## start Collected data

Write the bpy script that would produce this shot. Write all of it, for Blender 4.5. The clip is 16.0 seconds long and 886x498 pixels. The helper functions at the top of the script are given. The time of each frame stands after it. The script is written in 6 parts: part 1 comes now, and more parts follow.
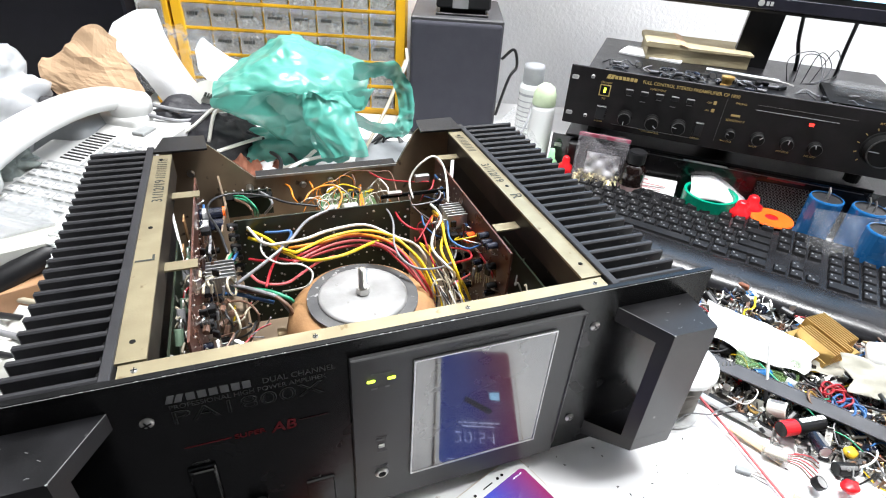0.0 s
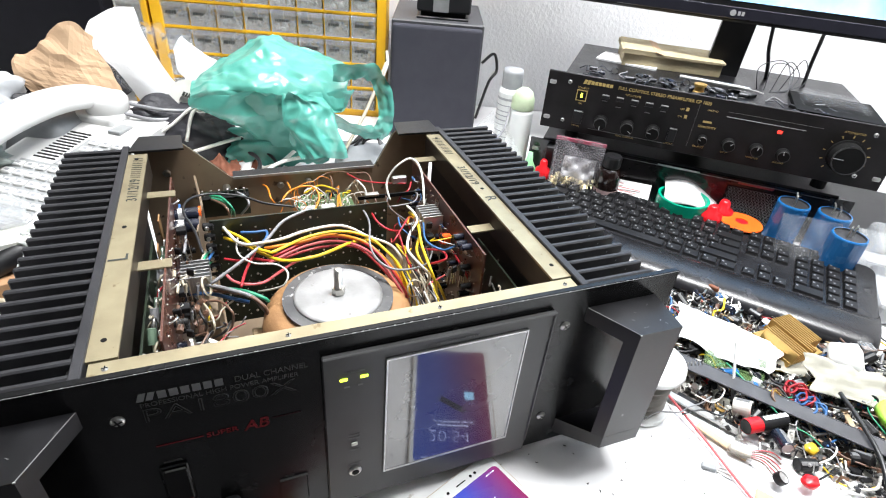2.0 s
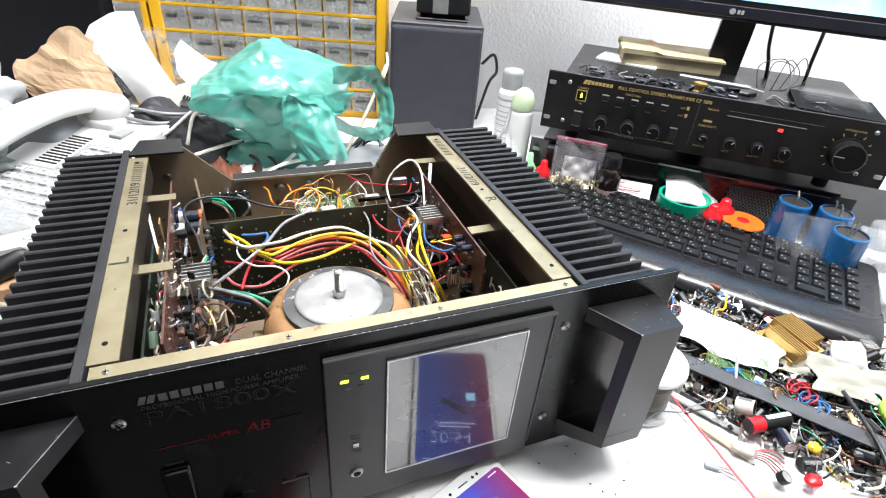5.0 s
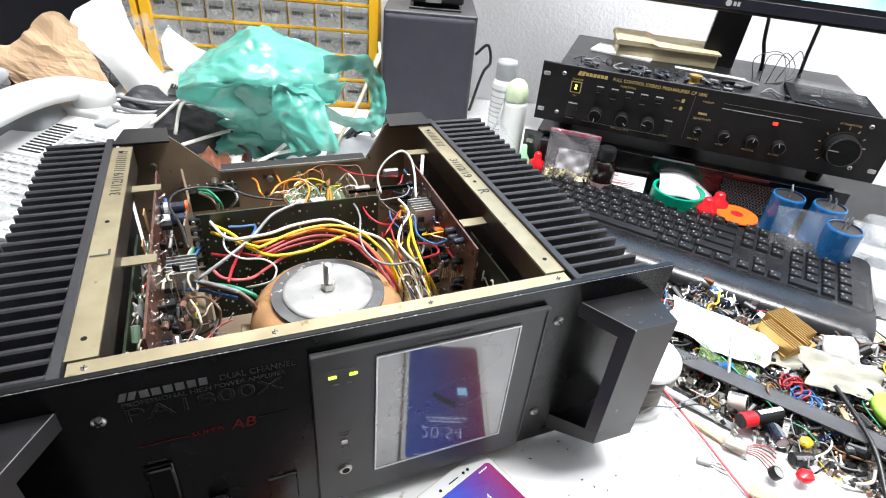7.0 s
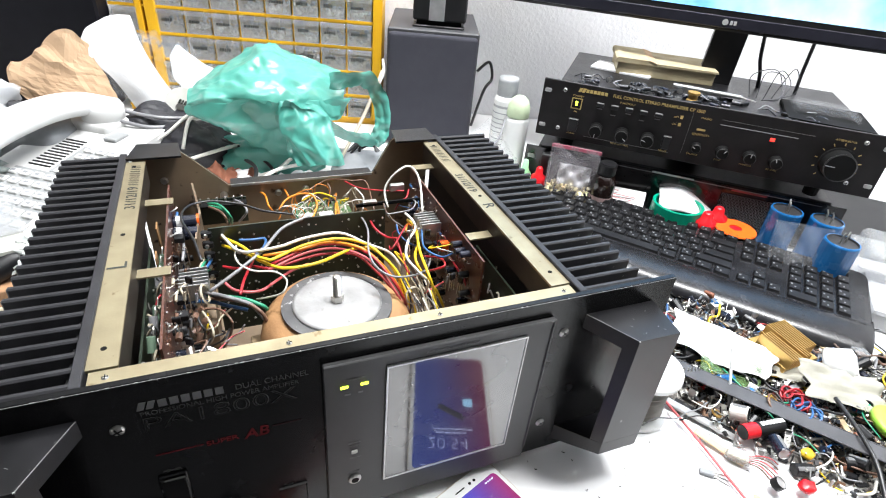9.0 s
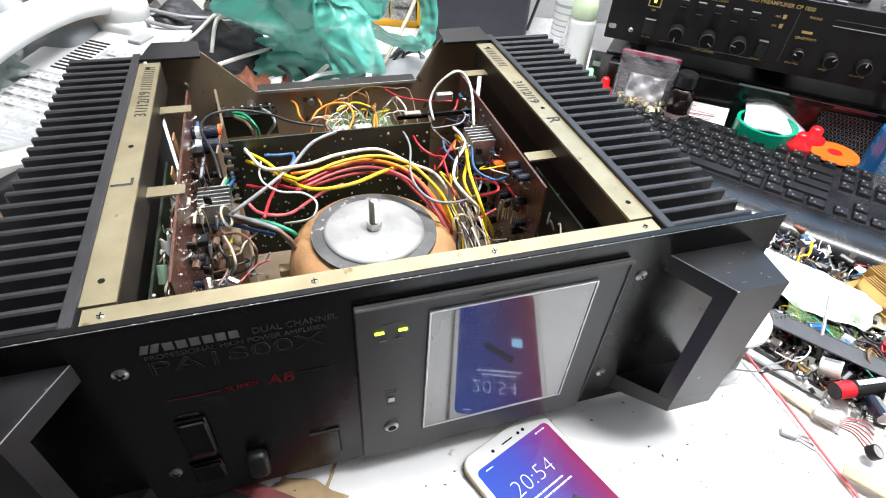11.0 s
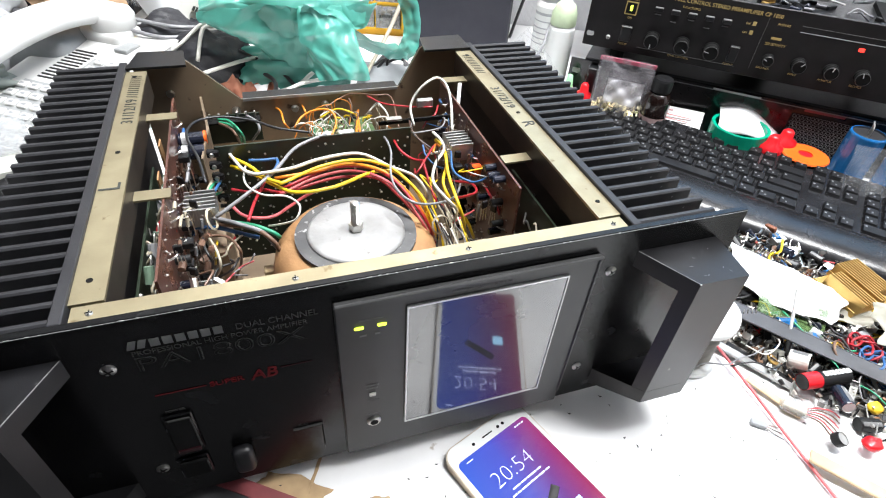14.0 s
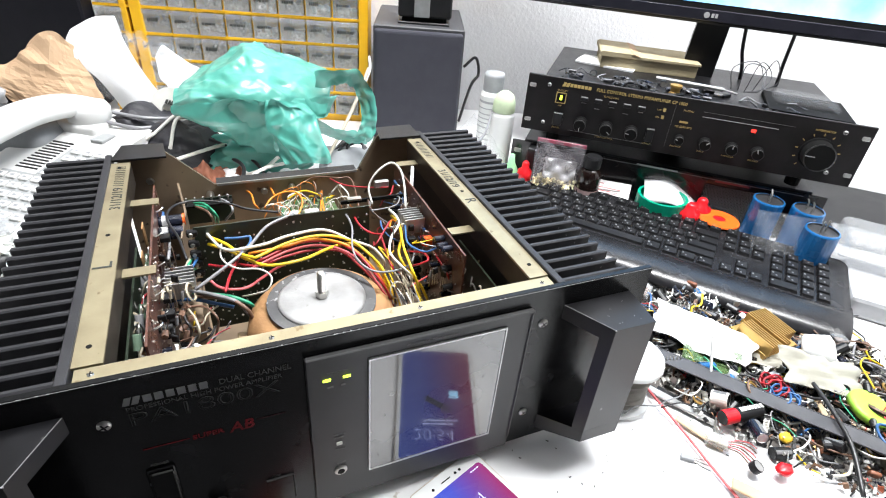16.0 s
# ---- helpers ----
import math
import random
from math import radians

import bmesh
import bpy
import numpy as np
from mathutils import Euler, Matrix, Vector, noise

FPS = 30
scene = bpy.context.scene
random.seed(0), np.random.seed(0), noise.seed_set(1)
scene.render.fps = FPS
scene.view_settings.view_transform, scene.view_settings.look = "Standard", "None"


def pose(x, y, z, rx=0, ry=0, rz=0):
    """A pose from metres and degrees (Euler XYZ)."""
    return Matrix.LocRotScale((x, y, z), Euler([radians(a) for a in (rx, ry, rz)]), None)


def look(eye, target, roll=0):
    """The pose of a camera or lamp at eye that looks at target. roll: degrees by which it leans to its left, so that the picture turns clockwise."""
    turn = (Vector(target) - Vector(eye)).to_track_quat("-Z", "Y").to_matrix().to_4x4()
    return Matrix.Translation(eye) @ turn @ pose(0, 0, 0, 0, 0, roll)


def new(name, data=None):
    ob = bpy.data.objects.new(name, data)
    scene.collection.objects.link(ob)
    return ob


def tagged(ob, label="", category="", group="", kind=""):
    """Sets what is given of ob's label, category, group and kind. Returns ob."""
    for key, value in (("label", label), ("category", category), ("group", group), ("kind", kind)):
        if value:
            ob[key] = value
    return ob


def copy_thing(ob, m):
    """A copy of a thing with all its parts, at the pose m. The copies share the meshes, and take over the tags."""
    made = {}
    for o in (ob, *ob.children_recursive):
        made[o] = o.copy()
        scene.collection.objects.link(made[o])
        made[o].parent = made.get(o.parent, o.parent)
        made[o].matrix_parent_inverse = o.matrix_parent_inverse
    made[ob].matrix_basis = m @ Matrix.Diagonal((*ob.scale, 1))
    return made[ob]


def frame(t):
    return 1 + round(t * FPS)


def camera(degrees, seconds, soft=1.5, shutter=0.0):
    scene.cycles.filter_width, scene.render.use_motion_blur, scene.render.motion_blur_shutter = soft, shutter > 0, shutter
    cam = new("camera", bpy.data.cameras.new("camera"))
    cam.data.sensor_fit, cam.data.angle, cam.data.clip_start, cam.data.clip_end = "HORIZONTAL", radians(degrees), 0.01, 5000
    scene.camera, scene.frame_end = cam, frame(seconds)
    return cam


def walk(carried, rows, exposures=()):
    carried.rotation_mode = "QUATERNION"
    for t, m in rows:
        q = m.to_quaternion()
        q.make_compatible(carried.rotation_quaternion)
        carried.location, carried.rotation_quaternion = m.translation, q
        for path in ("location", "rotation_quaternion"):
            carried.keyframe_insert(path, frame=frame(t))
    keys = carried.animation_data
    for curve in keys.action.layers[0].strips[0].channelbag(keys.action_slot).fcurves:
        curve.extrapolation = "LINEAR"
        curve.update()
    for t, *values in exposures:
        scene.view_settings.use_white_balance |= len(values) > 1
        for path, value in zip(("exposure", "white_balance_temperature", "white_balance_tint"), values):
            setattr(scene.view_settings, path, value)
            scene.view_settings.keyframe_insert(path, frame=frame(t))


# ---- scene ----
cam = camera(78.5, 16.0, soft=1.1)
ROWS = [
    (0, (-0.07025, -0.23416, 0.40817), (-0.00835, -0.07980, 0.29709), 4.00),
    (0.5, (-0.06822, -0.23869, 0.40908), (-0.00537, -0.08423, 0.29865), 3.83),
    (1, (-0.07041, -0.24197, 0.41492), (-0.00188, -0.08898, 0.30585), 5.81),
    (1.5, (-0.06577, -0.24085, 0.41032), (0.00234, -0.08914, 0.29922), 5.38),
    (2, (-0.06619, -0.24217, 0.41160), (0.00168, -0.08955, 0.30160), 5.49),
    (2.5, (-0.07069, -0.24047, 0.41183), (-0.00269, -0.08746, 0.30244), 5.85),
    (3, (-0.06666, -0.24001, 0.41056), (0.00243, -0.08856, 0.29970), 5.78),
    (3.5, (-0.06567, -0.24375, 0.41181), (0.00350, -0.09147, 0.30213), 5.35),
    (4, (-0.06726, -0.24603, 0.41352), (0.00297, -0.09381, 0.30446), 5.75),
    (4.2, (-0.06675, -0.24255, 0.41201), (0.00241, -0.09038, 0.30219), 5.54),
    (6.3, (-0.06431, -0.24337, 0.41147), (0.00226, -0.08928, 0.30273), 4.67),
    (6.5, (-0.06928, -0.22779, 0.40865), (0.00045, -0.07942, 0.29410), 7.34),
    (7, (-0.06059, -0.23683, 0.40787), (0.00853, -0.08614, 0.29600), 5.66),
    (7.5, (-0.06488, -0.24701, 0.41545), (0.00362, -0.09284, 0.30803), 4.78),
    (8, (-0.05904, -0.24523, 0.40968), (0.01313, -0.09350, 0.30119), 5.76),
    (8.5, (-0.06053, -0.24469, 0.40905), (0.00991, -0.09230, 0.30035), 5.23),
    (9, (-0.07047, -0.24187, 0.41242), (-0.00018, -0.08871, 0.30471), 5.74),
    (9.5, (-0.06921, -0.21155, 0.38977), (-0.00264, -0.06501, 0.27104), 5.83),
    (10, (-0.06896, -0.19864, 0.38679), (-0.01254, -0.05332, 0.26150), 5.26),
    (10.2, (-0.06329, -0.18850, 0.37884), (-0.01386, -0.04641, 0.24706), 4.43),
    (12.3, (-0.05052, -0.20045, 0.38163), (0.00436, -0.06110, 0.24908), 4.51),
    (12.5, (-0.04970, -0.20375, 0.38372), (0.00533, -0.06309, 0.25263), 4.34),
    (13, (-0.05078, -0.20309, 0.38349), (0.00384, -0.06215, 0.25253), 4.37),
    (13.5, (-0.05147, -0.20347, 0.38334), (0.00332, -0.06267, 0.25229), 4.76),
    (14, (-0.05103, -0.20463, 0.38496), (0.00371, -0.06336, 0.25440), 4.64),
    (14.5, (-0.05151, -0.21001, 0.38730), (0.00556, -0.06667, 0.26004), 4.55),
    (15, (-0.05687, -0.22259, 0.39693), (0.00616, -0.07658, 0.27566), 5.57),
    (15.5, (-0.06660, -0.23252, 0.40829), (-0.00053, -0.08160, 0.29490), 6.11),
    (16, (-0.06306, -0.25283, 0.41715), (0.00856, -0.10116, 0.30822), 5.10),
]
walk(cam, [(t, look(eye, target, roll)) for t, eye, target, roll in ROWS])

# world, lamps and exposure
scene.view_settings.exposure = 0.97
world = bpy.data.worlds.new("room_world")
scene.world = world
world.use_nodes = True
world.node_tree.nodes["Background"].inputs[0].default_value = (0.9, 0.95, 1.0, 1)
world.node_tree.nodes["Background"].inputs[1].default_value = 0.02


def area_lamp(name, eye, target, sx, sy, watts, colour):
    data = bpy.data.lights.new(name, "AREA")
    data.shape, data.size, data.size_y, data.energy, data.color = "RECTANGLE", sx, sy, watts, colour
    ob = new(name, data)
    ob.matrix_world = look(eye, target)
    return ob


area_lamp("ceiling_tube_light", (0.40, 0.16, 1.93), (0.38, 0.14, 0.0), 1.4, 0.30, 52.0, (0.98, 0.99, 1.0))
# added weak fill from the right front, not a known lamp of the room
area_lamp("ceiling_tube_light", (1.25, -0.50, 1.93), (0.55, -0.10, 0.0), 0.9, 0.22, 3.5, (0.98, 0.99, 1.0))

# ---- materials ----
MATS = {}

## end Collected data

## Problem
Write out each line again precisely as it appears, skipping every picture.

## Task answer
Write the bpy script that would produce this shot. Write all of it, for Blender 4.5. The clip is 16.0 seconds long and 886x498 pixels. The helper functions at the top of the script are given. The time of each frame stands after it. The script is written in 6 parts: part 1 comes now, and more parts follow.
0.0 s
2.0 s
5.0 s
7.0 s
9.0 s
11.0 s
14.0 s
16.0 s
# ---- helpers ----
import math
import random
from math import radians

import bmesh
import bpy
import numpy as np
from mathutils import Euler, Matrix, Vector, noise

FPS = 30
scene = bpy.context.scene
random.seed(0), np.random.seed(0), noise.seed_set(1)
scene.render.fps = FPS
scene.view_settings.view_transform, scene.view_settings.look = "Standard", "None"


def pose(x, y, z, rx=0, ry=0, rz=0):
    """A pose from metres and degrees (Euler XYZ)."""
    return Matrix.LocRotScale((x, y, z), Euler([radians(a) for a in (rx, ry, rz)]), None)


def look(eye, target, roll=0):
    """The pose of a camera or lamp at eye that looks at target. roll: degrees by which it leans to its left, so that the picture turns clockwise."""
    turn = (Vector(target) - Vector(eye)).to_track_quat("-Z", "Y").to_matrix().to_4x4()
    return Matrix.Translation(eye) @ turn @ pose(0, 0, 0, 0, 0, roll)


def new(name, data=None):
    ob = bpy.data.objects.new(name, data)
    scene.collection.objects.link(ob)
    return ob


def tagged(ob, label="", category="", group="", kind=""):
    """Sets what is given of ob's label, category, group and kind. Returns ob."""
    for key, value in (("label", label), ("category", category), ("group", group), ("kind", kind)):
        if value:
            ob[key] = value
    return ob


def copy_thing(ob, m):
    """A copy of a thing with all its parts, at the pose m. The copies share the meshes, and take over the tags."""
    made = {}
    for o in (ob, *ob.children_recursive):
        made[o] = o.copy()
        scene.collection.objects.link(made[o])
        made[o].parent = made.get(o.parent, o.parent)
        made[o].matrix_parent_inverse = o.matrix_parent_inverse
    made[ob].matrix_basis = m @ Matrix.Diagonal((*ob.scale, 1))
    return made[ob]


def frame(t):
    return 1 + round(t * FPS)


def camera(degrees, seconds, soft=1.5, shutter=0.0):
    scene.cycles.filter_width, scene.render.use_motion_blur, scene.render.motion_blur_shutter = soft, shutter > 0, shutter
    cam = new("camera", bpy.data.cameras.new("camera"))
    cam.data.sensor_fit, cam.data.angle, cam.data.clip_start, cam.data.clip_end = "HORIZONTAL", radians(degrees), 0.01, 5000
    scene.camera, scene.frame_end = cam, frame(seconds)
    return cam


def walk(carried, rows, exposures=()):
    carried.rotation_mode = "QUATERNION"
    for t, m in rows:
        q = m.to_quaternion()
        q.make_compatible(carried.rotation_quaternion)
        carried.location, carried.rotation_quaternion = m.translation, q
        for path in ("location", "rotation_quaternion"):
            carried.keyframe_insert(path, frame=frame(t))
    keys = carried.animation_data
    for curve in keys.action.layers[0].strips[0].channelbag(keys.action_slot).fcurves:
        curve.extrapolation = "LINEAR"
        curve.update()
    for t, *values in exposures:
        scene.view_settings.use_white_balance |= len(values) > 1
        for path, value in zip(("exposure", "white_balance_temperature", "white_balance_tint"), values):
            setattr(scene.view_settings, path, value)
            scene.view_settings.keyframe_insert(path, frame=frame(t))


# ---- scene ----
cam = camera(78.5, 16.0, soft=1.1)
ROWS = [
    (0, (-0.07025, -0.23416, 0.40817), (-0.00835, -0.07980, 0.29709), 4.00),
    (0.5, (-0.06822, -0.23869, 0.40908), (-0.00537, -0.08423, 0.29865), 3.83),
    (1, (-0.07041, -0.24197, 0.41492), (-0.00188, -0.08898, 0.30585), 5.81),
    (1.5, (-0.06577, -0.24085, 0.41032), (0.00234, -0.08914, 0.29922), 5.38),
    (2, (-0.06619, -0.24217, 0.41160), (0.00168, -0.08955, 0.30160), 5.49),
    (2.5, (-0.07069, -0.24047, 0.41183), (-0.00269, -0.08746, 0.30244), 5.85),
    (3, (-0.06666, -0.24001, 0.41056), (0.00243, -0.08856, 0.29970), 5.78),
    (3.5, (-0.06567, -0.24375, 0.41181), (0.00350, -0.09147, 0.30213), 5.35),
    (4, (-0.06726, -0.24603, 0.41352), (0.00297, -0.09381, 0.30446), 5.75),
    (4.2, (-0.06675, -0.24255, 0.41201), (0.00241, -0.09038, 0.30219), 5.54),
    (6.3, (-0.06431, -0.24337, 0.41147), (0.00226, -0.08928, 0.30273), 4.67),
    (6.5, (-0.06928, -0.22779, 0.40865), (0.00045, -0.07942, 0.29410), 7.34),
    (7, (-0.06059, -0.23683, 0.40787), (0.00853, -0.08614, 0.29600), 5.66),
    (7.5, (-0.06488, -0.24701, 0.41545), (0.00362, -0.09284, 0.30803), 4.78),
    (8, (-0.05904, -0.24523, 0.40968), (0.01313, -0.09350, 0.30119), 5.76),
    (8.5, (-0.06053, -0.24469, 0.40905), (0.00991, -0.09230, 0.30035), 5.23),
    (9, (-0.07047, -0.24187, 0.41242), (-0.00018, -0.08871, 0.30471), 5.74),
    (9.5, (-0.06921, -0.21155, 0.38977), (-0.00264, -0.06501, 0.27104), 5.83),
    (10, (-0.06896, -0.19864, 0.38679), (-0.01254, -0.05332, 0.26150), 5.26),
    (10.2, (-0.06329, -0.18850, 0.37884), (-0.01386, -0.04641, 0.24706), 4.43),
    (12.3, (-0.05052, -0.20045, 0.38163), (0.00436, -0.06110, 0.24908), 4.51),
    (12.5, (-0.04970, -0.20375, 0.38372), (0.00533, -0.06309, 0.25263), 4.34),
    (13, (-0.05078, -0.20309, 0.38349), (0.00384, -0.06215, 0.25253), 4.37),
    (13.5, (-0.05147, -0.20347, 0.38334), (0.00332, -0.06267, 0.25229), 4.76),
    (14, (-0.05103, -0.20463, 0.38496), (0.00371, -0.06336, 0.25440), 4.64),
    (14.5, (-0.05151, -0.21001, 0.38730), (0.00556, -0.06667, 0.26004), 4.55),
    (15, (-0.05687, -0.22259, 0.39693), (0.00616, -0.07658, 0.27566), 5.57),
    (15.5, (-0.06660, -0.23252, 0.40829), (-0.00053, -0.08160, 0.29490), 6.11),
    (16, (-0.06306, -0.25283, 0.41715), (0.00856, -0.10116, 0.30822), 5.10),
]
walk(cam, [(t, look(eye, target, roll)) for t, eye, target, roll in ROWS])

# world, lamps and exposure
scene.view_settings.exposure = 0.97
world = bpy.data.worlds.new("room_world")
scene.world = world
world.use_nodes = True
world.node_tree.nodes["Background"].inputs[0].default_value = (0.9, 0.95, 1.0, 1)
world.node_tree.nodes["Background"].inputs[1].default_value = 0.02


def area_lamp(name, eye, target, sx, sy, watts, colour):
    data = bpy.data.lights.new(name, "AREA")
    data.shape, data.size, data.size_y, data.energy, data.color = "RECTANGLE", sx, sy, watts, colour
    ob = new(name, data)
    ob.matrix_world = look(eye, target)
    return ob


area_lamp("ceiling_tube_light", (0.40, 0.16, 1.93), (0.38, 0.14, 0.0), 1.4, 0.30, 52.0, (0.98, 0.99, 1.0))
# added weak fill from the right front, not a known lamp of the room
area_lamp("ceiling_tube_light", (1.25, -0.50, 1.93), (0.55, -0.10, 0.0), 0.9, 0.22, 3.5, (0.98, 0.99, 1.0))

# ---- materials ----
MATS = {}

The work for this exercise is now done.